- [What you need to do]:
Sort through the data and copy the lines holding the word "scene".

-- begin Data shown --

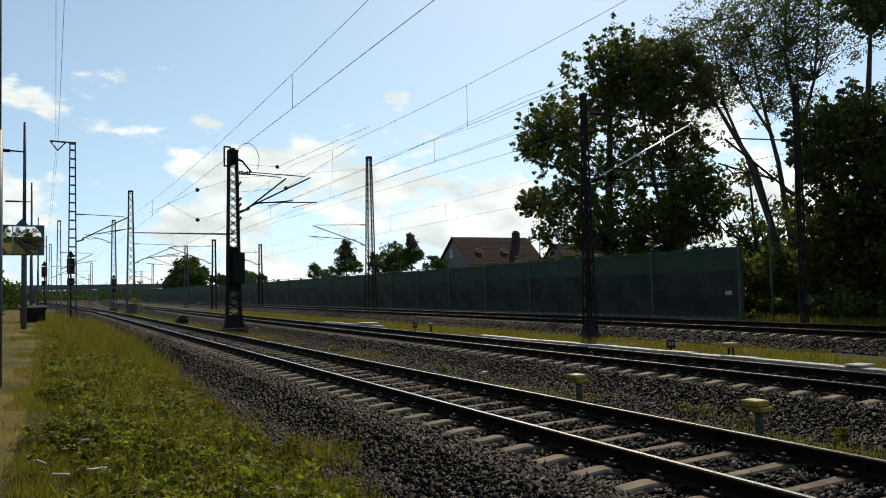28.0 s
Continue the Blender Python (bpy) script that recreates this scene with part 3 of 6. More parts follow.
lamp_post(34, 6.28, 0.3, 8.05, 6.95, 0.95, "grey platform lamp with a mirror hung on its pole")
lamp_post(56, 6.32, 0.3, 8.6, 7.4, 1.3, "slim grey platform lamp on a pole")
lamp_post(80, 6.1, 0.3, 8.6, 7.4, 1.5, "slim grey platform lamp on a pole")
lamp_post(104, 5.4, 0.3, 8.6, 7.4, 1.5, "slim grey platform lamp far along the platform")
lamp_post(16.0, 6.35, 0.0, 9.0, 8.5, 0.5, "grey lamp pole at the path's edge")
t = tagged(empty("platform_mirror", pose(33.85, 6.35, 3.65)), "dark-framed mirror hung on the lamp pole", "mirror")
bm = fresh(); box(bm, -0.05, 0.03, -0.74, 0.74, -0.56, 0.56, 0.02); part("frame", bm, M["grey_pole"], t)
bm = fresh(); 
g = [[bm.verts.new((-0.07 + ((i - 6) ** 2 * 0.0128 + (j - 4) ** 2 * 0.0156) / 22.0, -0.68 + i * 1.36 / 12, -0.5 + j / 8)) for j in range(9)] for i in range(13)]
for i in range(12):
    for j in range(8):
        bm.faces.new((g[i][j], g[i + 1][j], g[i + 1][j + 1], g[i][j + 1]))
bmesh.ops.recalc_face_normals(bm, faces=bm.faces)
part("mirror_glass", bm, M["mirror"], t, "slightly bulging mirror glass", smooth=True)
bm = fresh(); prism(bm, [(-0.2, 0.56), (0.0, 0.8), (0.2, 0.56)], -0.03, 0.03); o = part("bracket", bm, M["grey_pole"], t); o.matrix_basis = pose(0.06, 0, 0, 0, 0, 90)
t.matrix_basis = pose(33.85, 6.35, 3.65, 0, -2.5, 3)
t = tagged(empty("grit_bin", pose(43, 6.05, 0.36)), "dark grit bin with a sloping lid on the path", "grit bin")
bm = fresh(); prism(bm, [(-0.42, 0), (0.42, 0), (0.5, 0.6), (-0.5, 0.6)], -0.5, 0.55); part("tub", bm, M["black"], t)
bm = fresh(); prism(bm, [(-0.55, 0.605), (0.55, 0.605), (0.5, 0.72), (0, 0.82), (-0.5, 0.72)], -0.56, 0.62); part("lid", bm, M["black"], t)


def signal(x, y, top, label, z0=-0.5):
    t = tagged(empty("railway_signal", pose(x, y, 0)), label, "signal", group="railway signals")
    bm = fresh(); tube(bm, (0, 0, z0), (0, 0, top), 0.07, n=8); part("post", bm, M["mast"], t)
    bm = fresh(); box(bm, -0.12, 0.12, -0.32, 0.32, top - 1.6, top - 0.3, 0.05); part("signal_head", bm, M["black"], t)
    for i in range(3):
        bm = fresh(); tube(bm, (-0.2, 0, top - 0.55 - i * 0.4), (-0.13, 0, top - 0.55 - i * 0.4), 0.09, n=10); part("lens", bm, M["lamp_red"], t)
    bm = fresh(); prism(bm, [(-0.35, top - 0.2), (0.35, top - 0.2), (0, top + 0.4)], -0.03, 0.03); o = part("triangle_board", bm, M["black"], t); o.matrix_basis = pose(0, 0, 0, 0, 0, 90)
    bm = fresh(); box(bm, -0.1, 0.1, -0.3, 0.3, top - 2.6, top - 2.0, 0.05); part("lower_head", bm, M["black"], t)
    return t


signal(78, 3.55, 5.2, "colour light signal with black heads and triangle board")
signal(110, 5.6, 5.6, "colour light signal far along the platform")
signal(150, -5.0, 4.9, "distant signal beside the main track")


# ---- things along the tracks ----
def yellow_marker(x, y):
    t = tagged(empty("cable_marker", pose(x, y, -0.5)), "small box with a yellow cover on a grey stub post", "marker post", group="yellow cable boxes")
    bm = fresh(); tube(bm, (0, 0, 0), (0, 0, 0.30), 0.055, 0.06, 12); part("stub_post", bm, M["found"], t)
    bm = fresh(); box(bm, -0.15, 0.14, -0.12, 0.12, 0.30, 0.37, 0.015); part("base_slab", bm, M["yellow"], t, "faded yellow slab")
    bm = fresh(); box(bm, -0.12, 0.17, -0.09, 0.15, 0.37, 0.455, 0.018); part("cover", bm, M["yellow"], t, "faded yellow cover")
    bm = fresh(); tube(bm, (0.1, -0.1, 0.33), (0.16, -0.16, 0.0), 0.018); part("cable", bm, M["black"], t)


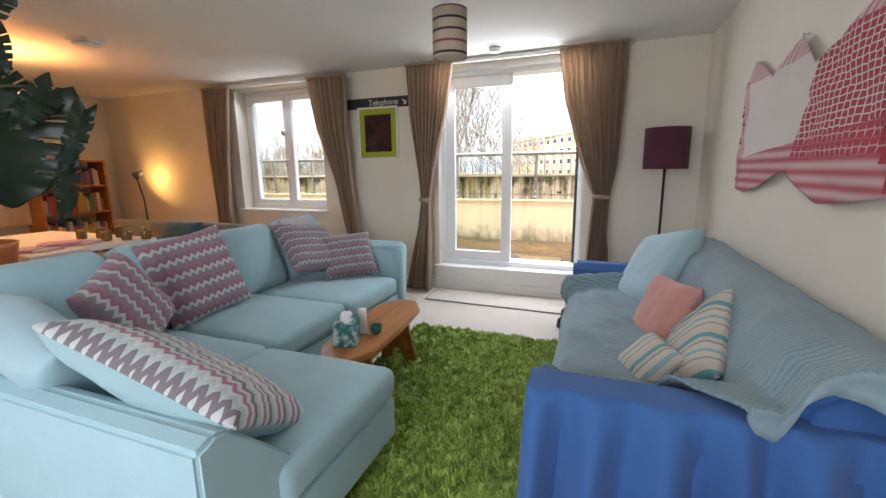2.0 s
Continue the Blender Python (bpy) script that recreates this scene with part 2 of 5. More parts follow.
def grass_mat(name, a, b, c2):
    n = Nodes(name)
    g = n.node("ShaderNodeNewGeometry")
    c = n.ramp(g.outputs["Random Per Island"], [(0.0, a), (0.5, b), (1.0, c2)])
    c = n.mix(n.math("MULTIPLY", n.noise(26, 4), 0.7), c, scaled(b, 0.6), "MULTIPLY")
    return n.done(c, 0.7, Subsurface_Weight=0.0)


M_STRIPE, M_THROW, M_PLAID, M_SCARF = stripes_mat(), throw_mat(), plaid_mat(), keffiyeh_mat()
M_PLAID_BASE = fabric("white_cotton", (0.55, 0.57, 0.60), 0.06)
M_GRASSRUG = grass_mat("green_shag_pile", (0.16, 0.27, 0.02), (0.42, 0.58, 0.09), (0.72, 0.82, 0.27))


def wood_mat(name, dark, light, stretch, scale=3.0, rough=0.45, wear=None):
    n = Nodes(name)
    info = n.node("ShaderNodeObjectInfo")
    off = n.node("ShaderNodeVectorMath", operation="ADD")
    n.link(n.mapped(stretch), off.inputs[0])
    comb = n.node("ShaderNodeCombineXYZ")
    n.link(n.math("MULTIPLY", info.outputs["Random"], 37.0), comb.inputs[0]), n.link(n.math("MULTIPLY", info.outputs["Random"], 11.0), comb.inputs[1])
    n.link(comb.outputs[0], off.inputs[1])
    t = n.node("ShaderNodeTexNoise")
    n.link(off.outputs[0], t.inputs[0])
    t.inputs["Scale"].default_value, t.inputs["Detail"].default_value = scale, 8
    v = n.math("MULTIPLY_ADD", n.math("SUBTRACT", info.outputs["Random"], 0.5), 0.20, t.outputs[0])
    c = n.ramp(v, [(0.33, dark), (0.68, light)])
    r = rough
    if wear:
        wet = n.noise(1.1, 5)
        c = n.mix(n.math("MULTIPLY", n.ramp(wet, [(0.42, (0, 0, 0)), (0.62, (1, 1, 1))]), 0.75), c, wear)
        r = n.math("MULTIPLY_ADD", wet, 0.5, rough - 0.2)
    n.bump(t.outputs[0], 0.25, 0.004)
    return n.done(c, r)


M_DECK = wood_mat("wet_weathered_decking", (0.022, 0.013, 0.005), (0.195, 0.103, 0.021), (0.4, 8, 8), 2.6, 0.30, (0.036, 0.026, 0.015))
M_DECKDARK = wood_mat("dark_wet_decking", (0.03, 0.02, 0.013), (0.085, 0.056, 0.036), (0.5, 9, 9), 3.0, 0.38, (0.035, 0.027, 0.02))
M_TABLE = wood_mat("orange_pine", (0.27, 0.10, 0.025), (0.47, 0.20, 0.055), (7, 0.7, 7), 2.5, 0.35)
M_DARKWOOD = wood_mat("dark_weathered_wood", (0.02, 0.016, 0.010), (0.075, 0.056, 0.036), (1, 6, 6), 3.0, 0.6)
M_TRELLIS = wood_mat("weathered_lattice_wood", (0.22, 0.145, 0.07), (0.38, 0.265, 0.14), (4, 4, 4), 3.0, 0.75)


def render_mat(name, base, stain, low_dirt=False, rough=0.85):
    """Painted rough render with rain streaks and a dirty foot."""
    n = Nodes(name)
    grain, big = n.noise(110, 4), n.noise(0.9, 5)
    streak = n.noise(3.0, 5, (3.5, 3.5, 0.35))
    c = n.ramp(n.math("MULTIPLY_ADD", grain, 0.3, n.math("MULTIPLY", big, 0.7)), [(0.38, scaled(base, 0.80)), (0.5, base), (0.62, scaled(base, 1.10))])
    c = n.mix(n.ramp(streak, [(0.48, (0, 0, 0)), (0.75, (0.55,) * 3)]), c, stain)
    if low_dirt:
        z = n.axis(2)
        foot = n.math("SUBTRACT", 1.0, n.math("DIVIDE", n.math("SUBTRACT", z, 0.25), 0.42))
        v = n.math("MULTIPLY_ADD", n.noise(3.2, 6, (1, 1, 0.7)), 1.5, n.math("SUBTRACT", foot, 1.0))
        speck = n.noise(16, 6, (1, 1, 0.6))
        v = n.math("MULTIPLY_ADD", n.math("SUBTRACT", speck, 0.5), 0.9, v)
        c = n.mix(n.ramp(v, [(0.25, (0, 0, 0)), (0.62, (0.45,) * 3), (0.95, (0.85,) * 3)]), c, (0.12, 0.105, 0.06))
        drip = n.noise(1.0, 3, (9.0, 9.0, 0.12))
        c = n.mix(n.ramp(drip, [(0.64, (0, 0, 0)), (0.70, (0.5,) * 3)]), c, scaled(base, 1.05))
        c = n.mix(n.ramp(n.noise(24, 3), [(0.66, (0, 0, 0)), (0.76, (0.5,) * 3)]), c, (0.16, 0.12, 0.07))
    n.bump(grain, 0.5, 0.006)
    return n.done(c, rough)


def stained_concrete():
    n = Nodes("stained_mossy_concrete")
    grain = n.noise(70, 5)
    streak = n.noise(2.6, 6, (4.0, 4.0, 0.45))
    fine = n.noise(6.0, 6, (6.0, 6.0, 0.30))
    blot = n.noise(9.0, 6, (1.0, 1.0, 0.7))
    c = n.ramp(n.math("MULTIPLY_ADD", fine, 0.6, n.math("MULTIPLY", grain, 0.4)), [(0.38, (0.17, 0.14, 0.09)), (0.50, (0.42, 0.36, 0.27)), (0.62, (0.66, 0.60, 0.48))])
    z = n.axis(2)
    up = n.math("DIVIDE", n.math("SUBTRACT", z, 0.86), 0.36)
    moss = n.math("MULTIPLY_ADD", n.noise(1.7, 5, (2, 2, 0.6)), 2.2, n.math("MULTIPLY_ADD", up, 0.3, -0.85))
    c = n.mix(n.ramp(moss, [(0.38, (0, 0, 0)), (0.75, (0.8,) * 3)]), c, (0.17, 0.145, 0.022))
    v = n.math("MULTIPLY_ADD", n.math("POWER", n.math("MAXIMUM", up, 0.0), 1.3), 0.50, n.math("MULTIPLY_ADD", blot, 1.3, n.math("MULTIPLY_ADD", streak, 1.9, -1.38)))
    c = n.mix(n.ramp(v, [(0.40, (0, 0, 0)), (0.62, (0.7,) * 3), (0.85, (0.97,) * 3)]), c, (0.014, 0.013, 0.009))
    n.bump(n.math("MULTIPLY_ADD", blot, 0.6, grain), 0.6, 0.008)
    return n.done(c, 0.85)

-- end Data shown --

- [Output]:
Continue the Blender Python (bpy) script that recreates this scene with part 3 of 6. More parts follow.
Continue the Blender Python (bpy) script that recreates this scene with part 2 of 5. More parts follow.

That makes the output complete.